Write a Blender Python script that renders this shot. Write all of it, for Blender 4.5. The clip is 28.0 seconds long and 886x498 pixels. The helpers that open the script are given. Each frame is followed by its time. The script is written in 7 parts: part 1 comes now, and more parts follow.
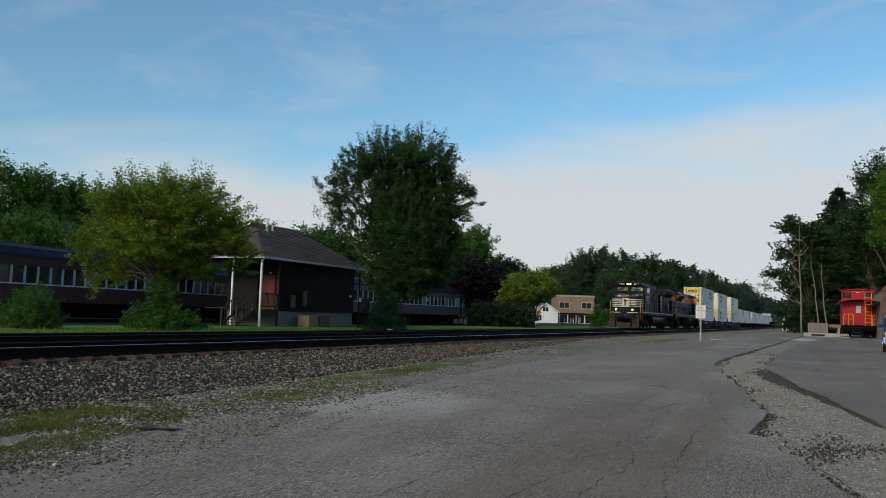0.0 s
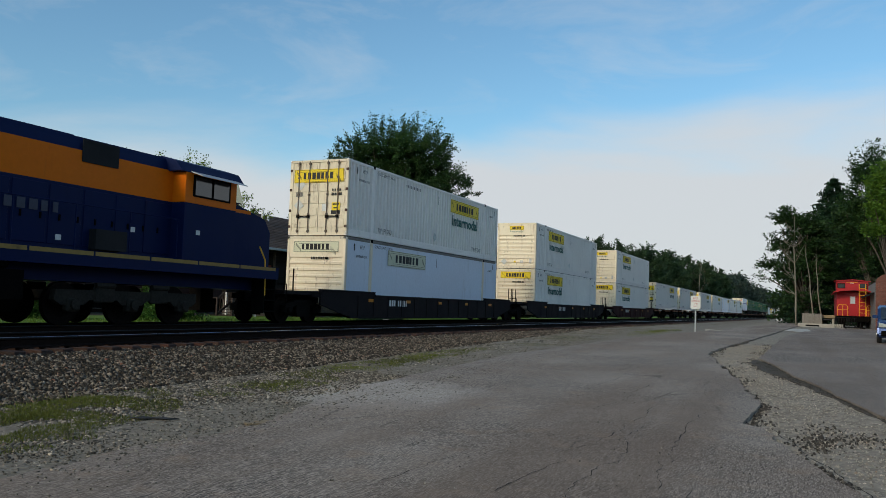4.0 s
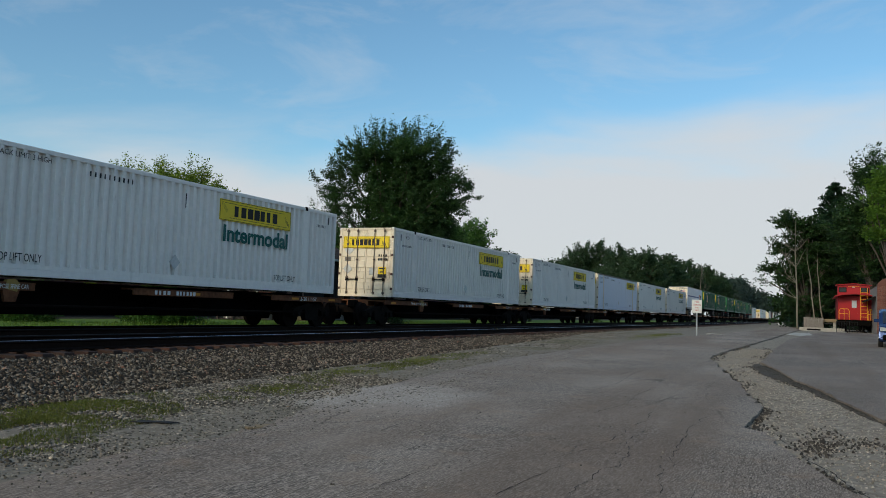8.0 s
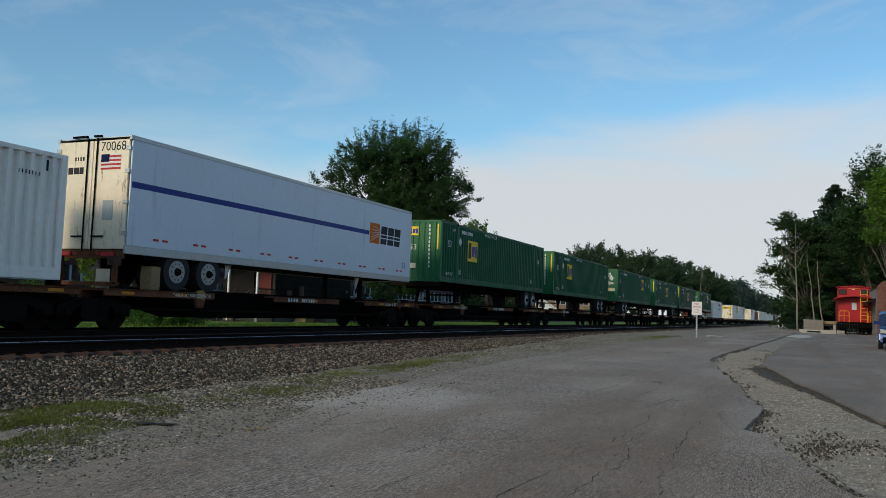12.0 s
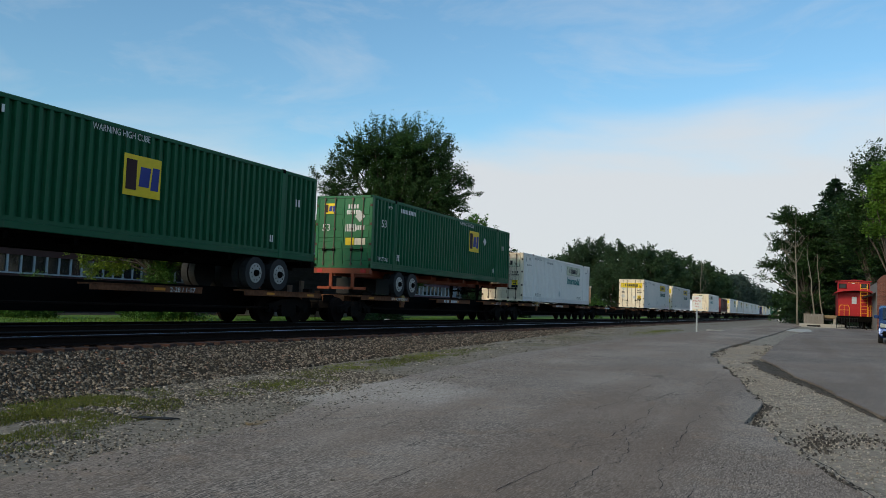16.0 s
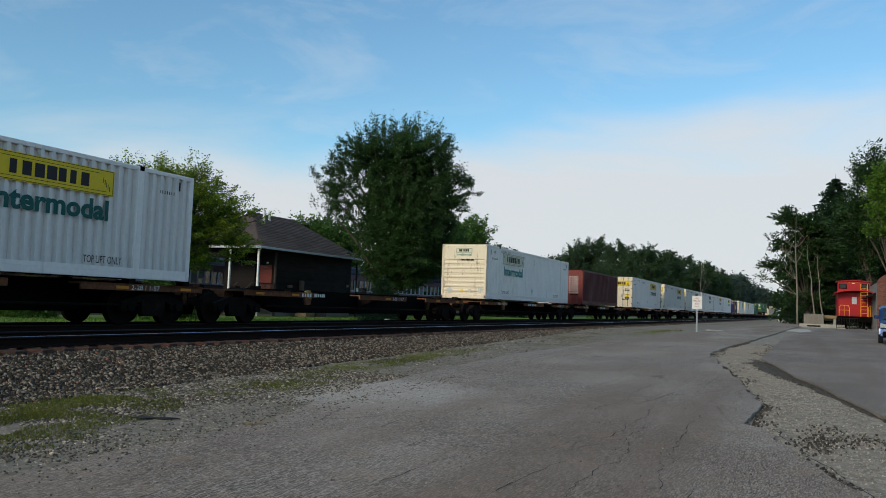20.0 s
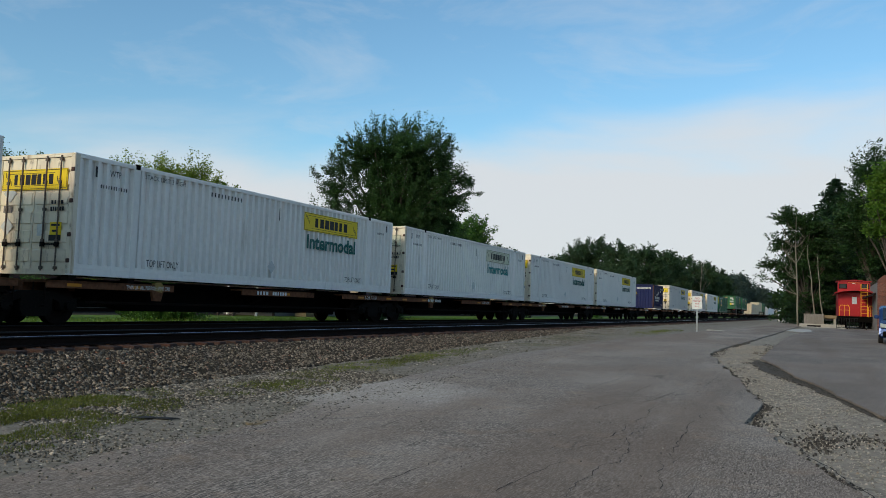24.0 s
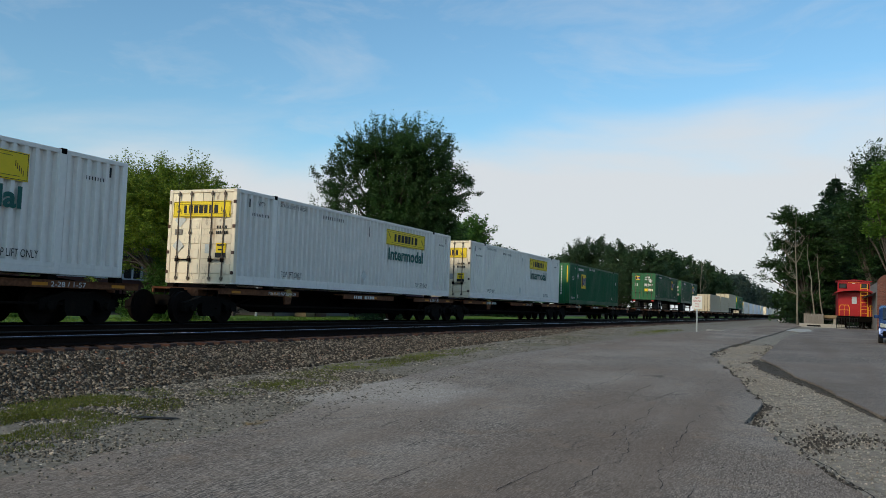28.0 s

• • •

Exercise goal: From the material above, reproduce everything verbatim except the pictures.

Solution to this problem:
Write a Blender Python script that renders this shot. Write all of it, for Blender 4.5. The clip is 28.0 seconds long and 886x498 pixels. The helpers that open the script are given. Each frame is followed by its time. The script is written in 7 parts: part 1 comes now, and more parts follow.
0.0 s
4.0 s
8.0 s
12.0 s
16.0 s
20.0 s
24.0 s
28.0 s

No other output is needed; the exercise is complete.